Grants and Contributions:
Grant or Award spanning more than one fiscal year. (2017-2018 to 2022-2023)
The Western Boreal Plain (WBP) of Canada, provides important ecosystem services such as water and carbon storage and also represents a substantial component of Canada’s economic engine through its resource-based industries (mineral mining, forestry, oil and gas), the most significant of which is the oil sands development region. In the generally dry climate of the WBP, water availability is limited, making the peatlands that dominate this region vulnerable to climate variability as well as stresses from intense industrial pressures that affect peatland ecological and hydrological functioning. Understanding the internal and external ecohydrological and climatological processes that permit peatland ecosystems to efficiently use available moisture is important for managing these systems in light of climate and landuse change. The literature suggests that carbon, energy and water exchange can be strongly influenced by external local boundary layer conditions in addition to internal biophysical controls. However, little work has been done on peatlands in general and much of the research thus far has focused on bog ecosystems rather than fens in this climatically tenuous region. Internally, feedbacks exist between changes in surface cover, particularly tree density, soil conditions and evapotranspiration losses. Externally, the landscape mosaic of wetlands and forestlands suggests that not only do peatlands provide water to forested uplands, but that the forested uplands shelter peatlands, limiting evaporative losses. Understanding the mechanism of how peatlands protect themselves against moisture stress will refine our predictive capacity of how these systems will respond to climate change, as well as permit us to design more robust and resilient reclaimed systems.

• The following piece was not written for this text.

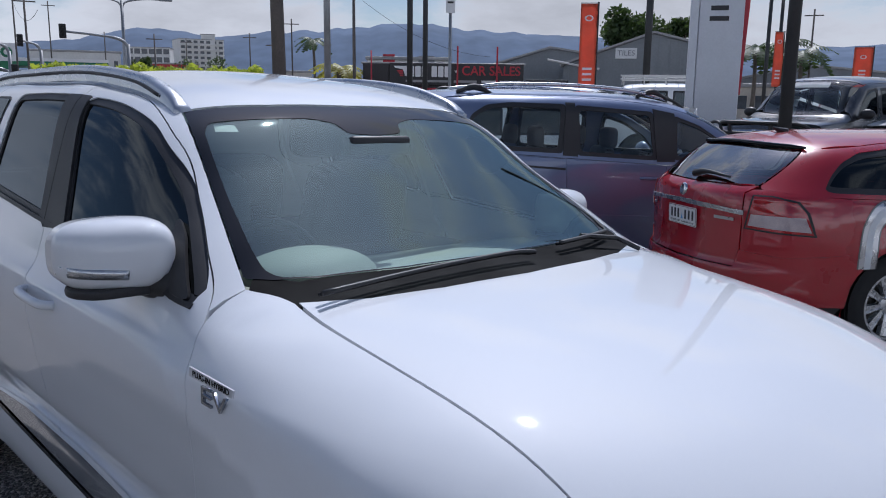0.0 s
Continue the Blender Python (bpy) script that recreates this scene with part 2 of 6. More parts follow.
def tube(points, r, sides=8, closed=False):
    """A round bar bent along points; r a number or one for each point."""
    pts = [Vector(p) for p in points]
    n = len(pts)
    rs = [r] * n if isinstance(r, (int, float)) else r
    verts, faces, up = [], [], None
    for i, p in enumerate(pts):
        d = (pts[(i + 1) % n] - pts[i - 1]) if closed else (pts[min(i + 1, n - 1)] - pts[max(i - 1, 0)])
        d.normalize()
        up = (up - up.dot(d) * d).normalized() if up else d.orthogonal().normalized()
        side = d.cross(up)
        for k in range(sides):
            a = 2 * math.pi * k / sides
            verts.append(p + rs[i] * (math.cos(a) * up + math.sin(a) * side))
    for i in range(n if closed else n - 1):
        j = (i + 1) % n
        for k in range(sides):
            l = (k + 1) % sides
            faces.append((i * sides + k, i * sides + l, j * sides + l, j * sides + k))
    if not closed:
        faces += [tuple(range(sides))[::-1], tuple((n - 1) * sides + k for k in range(sides))]
    bm = bmesh.new()
    vs = [bm.verts.new(v) for v in verts]
    for f in faces:
        bm.faces.new([vs[i] for i in f])
    bmesh.ops.recalc_face_normals(bm, faces=bm.faces)
    return bm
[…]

The overall goal of this research is to examine how the landscape has developed strategies for sustainability in this dry climate where peatlands and forests interact synergistically to overcome the barrier of little available moisture, prolonged drought periods and extensive landuse disturbance. This research will examine water use efficiency (WUE) to explore these synergistic interactions (processes) and how they operate at different scales. The following specific objectives will be addressed: (1) quantifying the small-scale (within) peatland ecohydrological feedbacks among surface energy and mass fluxes along a gradients in tree cover and disturbance; and (2) assessing large-scale landscape interactions, where ground surface morphometry and tree density/height and orientation of forested uplands (with respect to aspect and wind direction) influence peatland evapotranspiration. This research will address the above knowledge gap and improve models for predicting the response of this region to climate warming and human disturbance at scales of importance to policy and management.